- Born: Chachipura Village, Bhind district, Madhya Pradesh, India
- Died: October 22, 1969 Chahipura Village, Bhind district, Madhya Pradesh, India
- Citizenship: India
- Father: Shri Rup Singh
- Awards: Ashoka Chakra

= Baij Nath Singh =

Ashoka Chakra recipient

Shri Baij Nath Singh, AC was an Indian civilian who was posthumously awarded India's highest peace time gallantry award, Ashoka Chakra.

== Early life ==
Shri Rup Singh's son, Shri Baij Nath Singh was born in Rajput family in Chahipura village of Bhind district of Madhya Pradesh.
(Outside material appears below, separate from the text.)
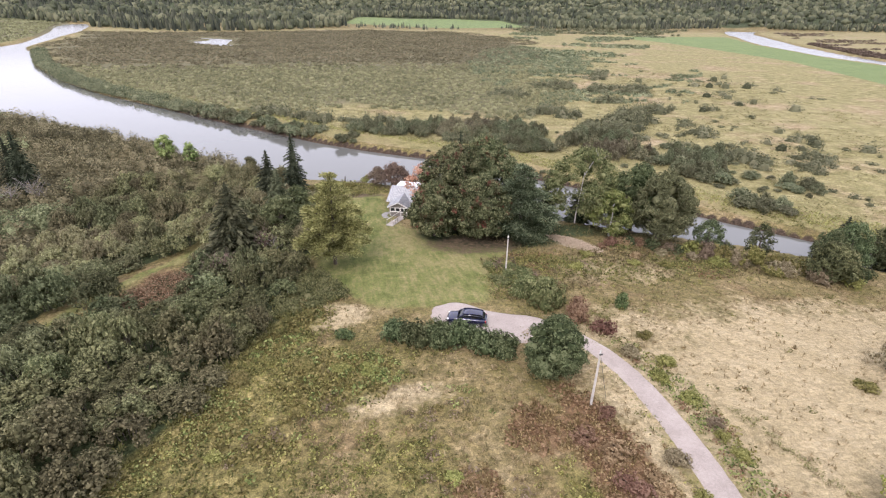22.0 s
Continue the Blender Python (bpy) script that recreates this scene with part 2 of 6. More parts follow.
def gravel_material():
    m, n, l, s = shader("gravel")
    p = place(n)
    a, b, c = noise_of(n, l, 0.5, 5, 0.6, p), noise_of(n, l, 5.0, 4, 0.7, p), noise_of(n, l, 26.0, 3, 0.7, p)
    k = mixed(n, l, 0.45, mixed(n, l, 0.5, a, b), c)
    l.new(ramp(n, l, k, [(0.34, (0.205, 0.17, 0.146)), (0.5, (0.33, 0.282, 0.246)), (0.66, (0.445, 0.39, 0.343))]), s.inputs["Base Color"])
    s.inputs["Roughness"].default_value = 0.95
    bumped(n, l, s, c, 0.5, 0.03)
    return m


GROUND, RIVERWATER, GRAVEL = ground_material(), water_material(), gravel_material()

# ---- lie of the land ----
EAST_REACH = [  # centre x, centre y, half width
    (1000, 1050, 45), (815, 850, 28), (585, 510, 24), (500, 345, 20), (460, 220, 14), (445, 150, 13), (440, 100, 14), (435, 55, 22),
    (400, 18, 26), (320, -22, 28), (250, -60, 26), (200, -80, 21), (150, -70, 10), (115, -58, 6), (88, -38, 5.5), (70, -20, 6.5), (57, -9, 9.5)]
WEST_REACH = [
    (57, -9, 9.5), (40, 6, 13.5), (25, 22, 14), (8, 36, 15), (-11, 46, 18), (-24, 57, 18), (-42, 76, 18), (-66, 100, 19),
    (-96, 129, 23), (-129, 161, 26), (-172, 207, 33), (-225, 290, 37), (-272, 405, 32), (-280, 460, 14), (-287, 510, 9),
    (-310, 600, 11), (-345, 735, 18), (-400, 900, 25), (-430, 1000, 20)]
SIDE_CHANNEL = [(-470, 535, 12), (-500, 590, 22), (-548, 665, 24), (-640, 800, 24), (-735, 950, 26), (-800, 1070, 30), (-760, 1150, 30)]
POND = [(-100, 480, 7), (-118, 505, 14), (-128, 545, 20), (-118, 580, 12), (-150, 605, 10)]
RIVER = [EAST_REACH, WEST_REACH, SIDE_CHANNEL, POND]
WATER = -1.0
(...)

In his family, there was a tradition of serving the Army bravely and devotion towards duty.

== Gallant act ==
This area of Bhind district was terrorized by dacoits and Baij Nath used to regret that a few dacoits would come and loot the entire village. To free his bandit prone area from their reign of terror, Baij Nath Singh set such an example of bravery that dacoits were terrified to enter his village again. Dacoits used to come, loot and kill the people recklessly, but once, Baij Nath decided that when the dacoits would come next time, they will not go back alive. And he did it, by putting his life at stake. On 22 October 1969, notorious dacoit Saru Singh killed Sri Mohar Singh and Sri Uday Singh of Malpura village. On hearing this news, citizens of Malpura and Rahauli village reached the crime spot and started indiscriminate firing on dacoits. Dacoits sensed the danger and ran away. But while leaving, they killed another villager. Chahipura citizen, Baij Nath Singh, also heard the sound of firing. He also started from home to fight the dacoits with his gun. The villagers tried to stop him saying that dacoits are more in number and they also have weapons, but Baij Nath did not listen to anyone and ran towards the dacoits. After following dacoits for 1 km, he saw the enemy group. Baijnath challenged the dacoits and started firing on them. They also responded with crossfire and kept firing for around half an hour. Baijnath was still fighting alone. After some time, the dacoits started surrounding him. Sensing danger, he tried to change his location, but until then, the dacoits already targeted him. He got shot by many bullets and died on the spot.

== Ashoka Chakra awardee ==
Fighting alone with dacoits, he showed immense courage. For his amazing bravery, he was posthumously awarded Ashoka Chakra.